Una noche de verano que pasé solo en casa, viviendo la vida al máximo, vi la película del Zorro. La emitían en uno de esos 226 canales que no molestan, pero tampoco sabes muy bien qué aportan. En la Eurocopa comenté un par de partidos en la radio y un amable oyente me definió precisamente así: «un tío que está en Castelló que no se sabe muy bien qué aporta». Mis dieses, en serio. De lo más bonito que me han dicho nunca.

El tío de Castelló que no se sabe muy bien qué aporta --o sea, yo- contó luego a sus amigos, en otra velada de acción y desenfreno -a base de frutos secos y el programa del tour mundial de póker en la madrugada-, que había visto el Zorro. Me preguntaron de qué película del Zorro estaba hablando exactamente, como si existiera en mi cabeza otra película del Zorro que no fuera la de Hopkins y Banderas. La que vimos en el cine en el primer año del instituto, que esas cosas son como los nombres de los campos de fútbol o de los países: ya pueden cambiar de nombre o surgir otros nuevos que los vas a llamar siempre como aprendiste en la escuela.

El caso es que el Zorro, ojo, el Zorro es el puto amo y no se habla mucho de esto. Qué astucia, qué agilidad y qué elegancia. Qué carisma y qué pelazo. Cómo salta, cómo corre y cómo enamora al populacho. El puto amo es el Zorro, que casi me pongo en pie a aplaudir frente a la tele con sus proezas. A mí en la película me gusta cómo el viejo apadrina al joven y vislumbra en él a un digno sucesor en sus tareas. Tampoco es que tenga mucho donde elegir, pero bueno. Ampara al joven impetuoso y le impone una disciplina: lo pule, lo cuida y lo moldea.

Porque estaba algo distraído el pícaro Banderas, pero Hopkins lo encarrila a su vera. Le confiesa los secretos del oficio y todo lo que estaba ahí, dentro y fuera, pero no sabía verlo ni intuirlo siquiera. Era siempre fuego y aprende a ser a veces hielo. Yo, que tengo la tara futbolera, no podía dejar de pensar en Vinicius durante esas escenas. En una jugada parece el Zorro y en la siguiente parece el asilvestrado Banderas, en la siguiente ni se acerca. Su fútbol ya no existe, contra la época, fuera del corsé de esta era. Y no estoy educado para algo así, y con frecuencia me desespera, pero a la vez no puedo dejar de mirar cuando arranca en la carrera. Me fascina desde el primer día el misterio de la conexión entre su cerebro y sus piernas.

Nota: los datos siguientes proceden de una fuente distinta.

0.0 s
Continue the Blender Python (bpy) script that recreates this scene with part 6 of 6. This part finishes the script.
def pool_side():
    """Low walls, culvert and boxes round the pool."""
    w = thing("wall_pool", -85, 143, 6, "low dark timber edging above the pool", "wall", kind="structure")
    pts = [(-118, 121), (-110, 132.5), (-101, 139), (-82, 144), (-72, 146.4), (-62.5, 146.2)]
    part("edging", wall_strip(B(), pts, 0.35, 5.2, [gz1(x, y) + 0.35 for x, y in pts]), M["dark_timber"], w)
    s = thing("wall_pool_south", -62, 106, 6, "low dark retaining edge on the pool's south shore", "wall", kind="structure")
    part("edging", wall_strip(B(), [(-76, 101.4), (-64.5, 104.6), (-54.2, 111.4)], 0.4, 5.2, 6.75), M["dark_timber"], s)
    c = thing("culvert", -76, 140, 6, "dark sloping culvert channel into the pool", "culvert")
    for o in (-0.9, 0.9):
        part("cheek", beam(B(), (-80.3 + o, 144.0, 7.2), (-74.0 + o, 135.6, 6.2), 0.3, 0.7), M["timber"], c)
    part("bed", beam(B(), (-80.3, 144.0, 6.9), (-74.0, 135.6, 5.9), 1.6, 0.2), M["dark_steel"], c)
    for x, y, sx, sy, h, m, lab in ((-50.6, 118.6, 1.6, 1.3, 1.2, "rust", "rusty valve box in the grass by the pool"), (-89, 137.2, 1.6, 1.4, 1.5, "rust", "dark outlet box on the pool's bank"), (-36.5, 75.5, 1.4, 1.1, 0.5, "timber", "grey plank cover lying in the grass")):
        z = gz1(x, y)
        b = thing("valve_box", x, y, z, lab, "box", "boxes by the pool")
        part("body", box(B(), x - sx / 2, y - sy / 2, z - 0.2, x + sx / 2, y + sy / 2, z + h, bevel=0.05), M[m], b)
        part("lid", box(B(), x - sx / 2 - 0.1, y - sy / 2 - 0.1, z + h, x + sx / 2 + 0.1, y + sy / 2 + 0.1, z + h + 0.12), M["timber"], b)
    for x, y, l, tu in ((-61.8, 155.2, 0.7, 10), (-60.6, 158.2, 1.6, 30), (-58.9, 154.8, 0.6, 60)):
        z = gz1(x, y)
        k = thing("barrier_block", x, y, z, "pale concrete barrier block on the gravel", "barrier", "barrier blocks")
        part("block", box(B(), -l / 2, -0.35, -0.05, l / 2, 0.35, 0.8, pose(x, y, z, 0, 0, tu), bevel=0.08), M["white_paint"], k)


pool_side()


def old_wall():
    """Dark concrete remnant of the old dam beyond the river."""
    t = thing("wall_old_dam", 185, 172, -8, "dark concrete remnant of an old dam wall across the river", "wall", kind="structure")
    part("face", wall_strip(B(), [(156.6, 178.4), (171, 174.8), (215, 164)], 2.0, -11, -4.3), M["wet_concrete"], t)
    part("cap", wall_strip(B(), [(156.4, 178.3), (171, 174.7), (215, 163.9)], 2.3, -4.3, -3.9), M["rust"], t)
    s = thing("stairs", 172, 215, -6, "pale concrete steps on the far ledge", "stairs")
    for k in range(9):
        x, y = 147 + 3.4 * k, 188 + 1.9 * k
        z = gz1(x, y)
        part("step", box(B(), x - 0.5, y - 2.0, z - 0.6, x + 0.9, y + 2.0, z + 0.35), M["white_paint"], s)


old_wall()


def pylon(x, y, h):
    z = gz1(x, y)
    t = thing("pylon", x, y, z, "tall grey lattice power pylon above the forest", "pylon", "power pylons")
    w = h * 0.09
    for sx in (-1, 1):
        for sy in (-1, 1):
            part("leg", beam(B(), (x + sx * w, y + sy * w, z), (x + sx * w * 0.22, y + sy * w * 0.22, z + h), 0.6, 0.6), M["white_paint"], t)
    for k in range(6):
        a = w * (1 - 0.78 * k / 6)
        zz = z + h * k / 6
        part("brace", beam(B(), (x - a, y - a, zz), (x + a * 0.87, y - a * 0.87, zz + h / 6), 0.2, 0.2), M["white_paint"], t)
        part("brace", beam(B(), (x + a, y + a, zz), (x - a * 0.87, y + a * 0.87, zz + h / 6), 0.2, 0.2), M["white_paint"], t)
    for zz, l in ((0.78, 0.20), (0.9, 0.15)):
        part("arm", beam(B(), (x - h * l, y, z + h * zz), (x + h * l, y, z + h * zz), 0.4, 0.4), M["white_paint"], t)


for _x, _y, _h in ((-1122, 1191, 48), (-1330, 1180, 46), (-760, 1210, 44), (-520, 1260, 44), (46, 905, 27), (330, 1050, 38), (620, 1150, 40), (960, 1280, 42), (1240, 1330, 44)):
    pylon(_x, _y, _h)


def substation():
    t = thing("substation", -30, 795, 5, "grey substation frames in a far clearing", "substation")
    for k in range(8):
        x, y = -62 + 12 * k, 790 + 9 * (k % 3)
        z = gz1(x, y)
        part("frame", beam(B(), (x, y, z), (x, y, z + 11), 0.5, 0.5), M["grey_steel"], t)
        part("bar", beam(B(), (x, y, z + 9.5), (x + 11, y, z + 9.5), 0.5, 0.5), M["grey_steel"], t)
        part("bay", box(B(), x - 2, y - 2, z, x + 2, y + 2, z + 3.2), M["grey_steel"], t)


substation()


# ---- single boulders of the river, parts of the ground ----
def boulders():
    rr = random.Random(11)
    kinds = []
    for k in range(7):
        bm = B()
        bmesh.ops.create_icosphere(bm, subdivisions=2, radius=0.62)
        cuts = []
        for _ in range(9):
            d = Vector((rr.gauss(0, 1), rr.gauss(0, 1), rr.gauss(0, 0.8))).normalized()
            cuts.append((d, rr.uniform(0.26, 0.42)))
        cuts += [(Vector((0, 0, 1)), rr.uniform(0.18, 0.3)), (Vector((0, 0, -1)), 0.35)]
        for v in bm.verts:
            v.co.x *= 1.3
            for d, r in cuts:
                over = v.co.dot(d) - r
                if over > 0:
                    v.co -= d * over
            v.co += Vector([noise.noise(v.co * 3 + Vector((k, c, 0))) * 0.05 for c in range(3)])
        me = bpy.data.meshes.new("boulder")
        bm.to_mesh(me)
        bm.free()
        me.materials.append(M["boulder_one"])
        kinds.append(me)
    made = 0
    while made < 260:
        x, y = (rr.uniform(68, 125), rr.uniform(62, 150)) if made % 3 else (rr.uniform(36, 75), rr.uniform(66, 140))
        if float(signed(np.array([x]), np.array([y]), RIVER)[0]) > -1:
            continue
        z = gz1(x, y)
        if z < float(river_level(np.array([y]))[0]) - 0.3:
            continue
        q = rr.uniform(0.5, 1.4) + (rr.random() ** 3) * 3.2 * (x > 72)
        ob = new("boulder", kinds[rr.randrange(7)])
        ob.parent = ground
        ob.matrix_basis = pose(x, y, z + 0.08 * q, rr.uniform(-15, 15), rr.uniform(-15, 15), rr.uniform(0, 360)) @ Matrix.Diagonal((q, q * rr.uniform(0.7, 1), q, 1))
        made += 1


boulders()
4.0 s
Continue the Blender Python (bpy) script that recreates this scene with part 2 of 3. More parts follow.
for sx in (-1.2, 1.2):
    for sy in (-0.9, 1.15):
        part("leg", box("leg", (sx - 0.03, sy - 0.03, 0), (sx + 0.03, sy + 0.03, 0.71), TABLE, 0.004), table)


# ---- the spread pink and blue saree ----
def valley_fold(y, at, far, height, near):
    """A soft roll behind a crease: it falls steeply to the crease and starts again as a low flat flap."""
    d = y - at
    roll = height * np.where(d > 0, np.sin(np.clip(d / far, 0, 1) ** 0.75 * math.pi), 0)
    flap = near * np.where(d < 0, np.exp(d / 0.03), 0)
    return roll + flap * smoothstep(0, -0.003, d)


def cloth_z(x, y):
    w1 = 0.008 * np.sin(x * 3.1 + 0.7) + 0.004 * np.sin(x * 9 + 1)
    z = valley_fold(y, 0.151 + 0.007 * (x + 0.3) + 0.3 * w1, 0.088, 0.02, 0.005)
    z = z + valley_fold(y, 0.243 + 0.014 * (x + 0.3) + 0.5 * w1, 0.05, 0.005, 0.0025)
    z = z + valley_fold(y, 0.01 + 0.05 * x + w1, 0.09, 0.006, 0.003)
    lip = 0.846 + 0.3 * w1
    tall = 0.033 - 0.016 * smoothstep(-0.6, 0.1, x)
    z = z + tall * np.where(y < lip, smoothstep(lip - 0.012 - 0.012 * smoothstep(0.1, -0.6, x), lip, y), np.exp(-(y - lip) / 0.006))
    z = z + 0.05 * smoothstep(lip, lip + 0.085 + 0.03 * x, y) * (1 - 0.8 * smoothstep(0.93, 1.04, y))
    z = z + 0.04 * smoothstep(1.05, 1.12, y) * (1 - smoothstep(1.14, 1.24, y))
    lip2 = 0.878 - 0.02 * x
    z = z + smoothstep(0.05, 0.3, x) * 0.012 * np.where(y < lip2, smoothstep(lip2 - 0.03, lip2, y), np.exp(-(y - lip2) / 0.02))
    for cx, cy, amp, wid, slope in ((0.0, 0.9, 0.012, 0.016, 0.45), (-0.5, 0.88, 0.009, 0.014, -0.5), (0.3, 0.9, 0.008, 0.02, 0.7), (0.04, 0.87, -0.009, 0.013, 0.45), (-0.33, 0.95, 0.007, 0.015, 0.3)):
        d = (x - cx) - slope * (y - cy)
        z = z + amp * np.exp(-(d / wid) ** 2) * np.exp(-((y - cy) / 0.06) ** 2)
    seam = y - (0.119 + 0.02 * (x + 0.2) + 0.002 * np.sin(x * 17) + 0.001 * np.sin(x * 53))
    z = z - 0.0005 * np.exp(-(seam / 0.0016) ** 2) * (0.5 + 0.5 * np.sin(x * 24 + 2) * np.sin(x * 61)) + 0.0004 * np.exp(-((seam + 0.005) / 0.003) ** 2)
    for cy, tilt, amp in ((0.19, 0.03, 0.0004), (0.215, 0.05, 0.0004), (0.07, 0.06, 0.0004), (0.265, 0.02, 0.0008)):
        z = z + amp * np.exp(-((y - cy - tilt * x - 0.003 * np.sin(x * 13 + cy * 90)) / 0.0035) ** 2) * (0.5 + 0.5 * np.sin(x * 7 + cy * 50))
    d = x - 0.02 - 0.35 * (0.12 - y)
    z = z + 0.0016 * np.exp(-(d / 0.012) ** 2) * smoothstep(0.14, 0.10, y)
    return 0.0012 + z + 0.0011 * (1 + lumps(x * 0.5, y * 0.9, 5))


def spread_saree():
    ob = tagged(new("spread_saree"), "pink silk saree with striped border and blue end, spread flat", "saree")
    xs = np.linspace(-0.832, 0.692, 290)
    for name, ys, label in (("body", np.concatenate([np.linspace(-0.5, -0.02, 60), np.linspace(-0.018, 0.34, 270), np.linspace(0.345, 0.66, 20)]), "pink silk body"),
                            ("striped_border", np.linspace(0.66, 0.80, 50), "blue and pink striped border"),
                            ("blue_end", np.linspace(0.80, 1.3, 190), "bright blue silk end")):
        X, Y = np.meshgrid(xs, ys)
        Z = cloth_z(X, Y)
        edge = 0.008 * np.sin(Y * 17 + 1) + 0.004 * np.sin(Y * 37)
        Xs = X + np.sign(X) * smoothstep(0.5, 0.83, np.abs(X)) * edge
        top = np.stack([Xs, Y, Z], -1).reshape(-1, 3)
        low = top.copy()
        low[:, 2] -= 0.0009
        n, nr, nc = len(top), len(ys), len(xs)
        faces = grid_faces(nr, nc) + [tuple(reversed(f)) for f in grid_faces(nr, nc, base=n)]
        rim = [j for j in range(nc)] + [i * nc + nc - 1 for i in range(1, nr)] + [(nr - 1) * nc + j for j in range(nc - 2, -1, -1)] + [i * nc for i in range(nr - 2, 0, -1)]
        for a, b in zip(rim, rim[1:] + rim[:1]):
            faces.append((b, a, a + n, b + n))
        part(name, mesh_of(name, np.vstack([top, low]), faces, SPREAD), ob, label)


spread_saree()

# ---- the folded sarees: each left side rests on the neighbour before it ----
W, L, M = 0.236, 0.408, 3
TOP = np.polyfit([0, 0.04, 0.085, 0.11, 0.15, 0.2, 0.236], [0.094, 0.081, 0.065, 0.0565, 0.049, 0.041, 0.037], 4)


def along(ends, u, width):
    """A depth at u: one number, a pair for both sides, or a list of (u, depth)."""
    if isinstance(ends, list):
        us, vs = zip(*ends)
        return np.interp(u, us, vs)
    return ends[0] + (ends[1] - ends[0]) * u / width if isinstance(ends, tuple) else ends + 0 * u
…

Los Vinicius de la vida, que no son muchos --pienso en Guedes-, suelen manejar un par de opciones. Asumir el destino trágico de su existencia o domesticarse para encontrar continuidad en el sistema. Hay algo de verdad natural en su juego que no requiere justificante. Lo escribió Marilyn French, más o menos: «Las decisiones importantes se toman en un instante y las explicaciones solo llegan después».

Queremos que todo tenga explicación -un regate, un taconazo- y no es necesario aunque nos empeñemos. Queremos saberlo todo y no se puede. Ni a quién hay que incluir en la lista de mejores amigos de Instagram, cuál es el criterio concreto, ni qué guardan los futbolistas como Vinicius en la cabeza. Quizá haya días que no sepamos bien qué aportan, ni la lista ni los versos sueltos, pero al menos tiene su gracia el misterio.